Taranis

The UK designed and built Unmanned Combat Air Vehicle (UCAV) demonstrator, the BAE Systems Taranis, first flew on 10 August 2013. Named after the Celtic god of thunder, this £185 million programme, involving BAE Systems, Rolls-Royce, GE Aviation Systems (formerly Smiths), QinetiQ and the Ministry of Defence (MOD).  Powered by a modified Rolls-Royce Adour Mk951 turbofan, this Low Observable (LO) platform is the successor to studies that started as part of the Future Offensive Air System (FOAS) study in the mid-late 1990s.

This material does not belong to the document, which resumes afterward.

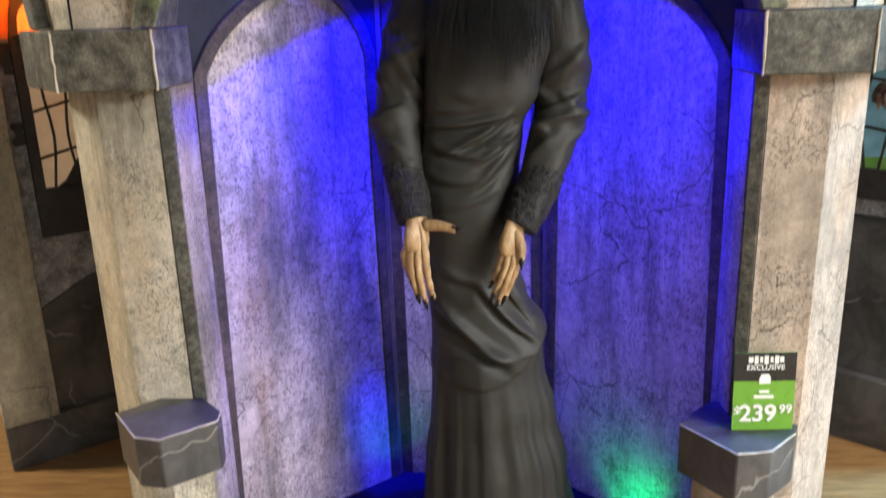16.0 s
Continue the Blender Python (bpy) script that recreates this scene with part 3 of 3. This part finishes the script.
def words(text, size, x, z, parent, mat, name="lettering"):
    c = bpy.data.curves.new("t", "FONT")
    c.body, c.size, c.align_x, c.align_y, c.offset = text, size, "CENTER", "CENTER", size * 0.022
    o = bpy.data.objects.new("t", c)
    scene.collection.objects.link(o)
    bpy.context.view_layer.update()
    me = bpy.data.meshes.new_from_object(o.evaluated_get(bpy.context.evaluated_depsgraph_get()))
    bpy.data.objects.remove(o)
    me.materials.clear()
    me.materials.append(mat)
    ob = part(name, me, None, parent)
    ob.matrix_local = pose(x, -0.0032, z, 90, 0, 0)
    return ob


sg = thing("price_sign", pose(0.737, 0.012, 0.3535, -4, 0, 2), "black and green card price sign standing on the shelf", "sign")
part("card", box(-0.074, 0.074, 0.0, 0.003, 0.0, 0.200), M_SIGNGREEN, sg)
part("black_band", box(-0.074, 0.074, -0.0015, -0.0003, 0.128, 0.200), M_SIGNBLACK, sg, "black band")
for k, (x, w) in enumerate(((-0.036, 0.011), (-0.023, 0.009), (-0.011, 0.007), (0.001, 0.010), (0.014, 0.007), (0.026, 0.010), (0.038, 0.009))):
    part("logo_bar", box(x - w / 2, x + w / 2, -0.003, -0.002, 0.176 - 0.004 * (k % 2), 0.193 - 0.003 * ((k + 1) % 2)), M_SIGNWHITE, sg)
words("EXCLUSIVE", 0.0185, 0.0, 0.163, sg, M_SIGNWHITE)
part("emblem", prism([(-0.013, 0.122), (0.013, 0.122), (0.014, 0.134), (0.009, 0.146), (-0.009, 0.146), (-0.014, 0.134)], -0.0035, -0.002, "xz"), M_SIGNWHITE, sg)
part("text_bar", box(-0.012, 0.012, -0.002, -0.0005, 0.097, 0.104), M_SIGNWHITE, sg)
part("text_bar", box(-0.024, 0.024, -0.002, -0.0005, 0.083, 0.091), M_SIGNWHITE, sg)
words("$", 0.034, -0.0635, 0.050, sg, M_SIGNWHITE)
words("239", 0.060, -0.013, 0.043, sg, M_SIGNWHITE)
words("99", 0.032, 0.0535, 0.054, sg, M_SIGNWHITE)
part("stand", prism([(0.0, 0.0), (0.05, 0.0), (0.0035, 0.12)], -0.01, 0.01, "yz"), M_SIGNBLACK, sg)

# ---------------------------------------------------------------- the draped figure (one mesh)
def satin():
    n = Nodes("black_satin", 0.58)
    c = n.ramp(n.noise(5, 6), (0.35, (0.025, 0.0245, 0.021)), (0.66, (0.034, 0.033, 0.028)))
    n.b.inputs["Specular IOR Level"].default_value = 0.40
    n.bump(n.noise(11, 3, n.mapped((1, 1, 1.4)), 0.5, 0.5), 0.22, 0.02)
    return n.colour(c)


M_SATIN = satin()
def lace():
    """Black lace: a raised flower-like web over a darker ground."""
    n = Nodes("black_lace", 0.7)
    v = n.t.nodes.new("ShaderNodeTexVoronoi")
    v.feature = "DISTANCE_TO_EDGE"
    v.inputs["Scale"].default_value = 62
    n.link(n.co, v.inputs["Vector"])
    web = n.ramp(v.outputs["Distance"], (0.04, 1.0), (0.16, 0.0))
    vine = n.ramp(n.noise(30, 5, None, 0.6, 1.5), (0.46, 0.0), (0.56, 1.0))
    h = n.math("MAXIMUM", web, vine)
    n.bump(h, 0.8, 0.004)
    return n.colour(n.mix(h, (0.004, 0.004, 0.004), (0.020, 0.019, 0.018)))


M_LACE = lace()
M_SKIN = simple("painted_latex", (0.30, 0.17, 0.07), (0.58, 0.40, 0.21), 30, 0.45, 0, 0.6, (2.2, 2.2, 0.8))
M_FACE = simple("pale_latex", (0.52, 0.37, 0.25), (0.66, 0.50, 0.36), 20, 0.42, 0, 0.1)
# near-black colour of the eye sockets, mouth, eyes and brows
M_DARK = simple("dark_features", (0.012, 0.009, 0.008), (0.035, 0.022, 0.018), 40, 0.5)
M_NAIL = simple("black_nail", (0.006, 0.006, 0.006), (0.012, 0.012, 0.012), 40, 0.15, 0, 0)
M_HAIR = simple("black_hair", (0.016, 0.019, 0.022), (0.028, 0.032, 0.035), 60, 0.34, 0, 0)
M_HAIR.node_tree.nodes["Principled BSDF"].inputs["Specular IOR Level"].default_value = 0.28
M_TOOTH = simple("teeth", (0.55, 0.45, 0.28), (0.65, 0.56, 0.38), 60, 0.3, 0, 0)
FIG = [M_SATIN, M_LACE, M_SKIN, M_FACE, M_DARK, M_NAIL, M_HAIR, M_TOOTH]
fig = bmesh.new()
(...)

BAE Systems have released this interesting promotional video:

The first flight was only publically announced six months after it occurred and even then the test site, widely believed to be Woomera, South Australia, was not revealed (UPDATE 11 Nov 2014: until an Australian statement).  Woomera was the test site for BAE System’s earlier Mantis UAV demonstrator, which first flew at the Australian desert test range 21 October 2009. Further testing has taken place to demonstrate typical operational scenarios, with the flight test air data boom replaced by stealthy conformal air-data system.

Taranis (Credit: BAE Systems)

UPDATE: More details on the aerodynamic design challenges of Taranis were revealed in August 2014 issue of The Aeronautical Journal, the technical and research journal of the Royal Aeronautical Society (RAeS).  More details were briefed at a 2016 RAeS lecture.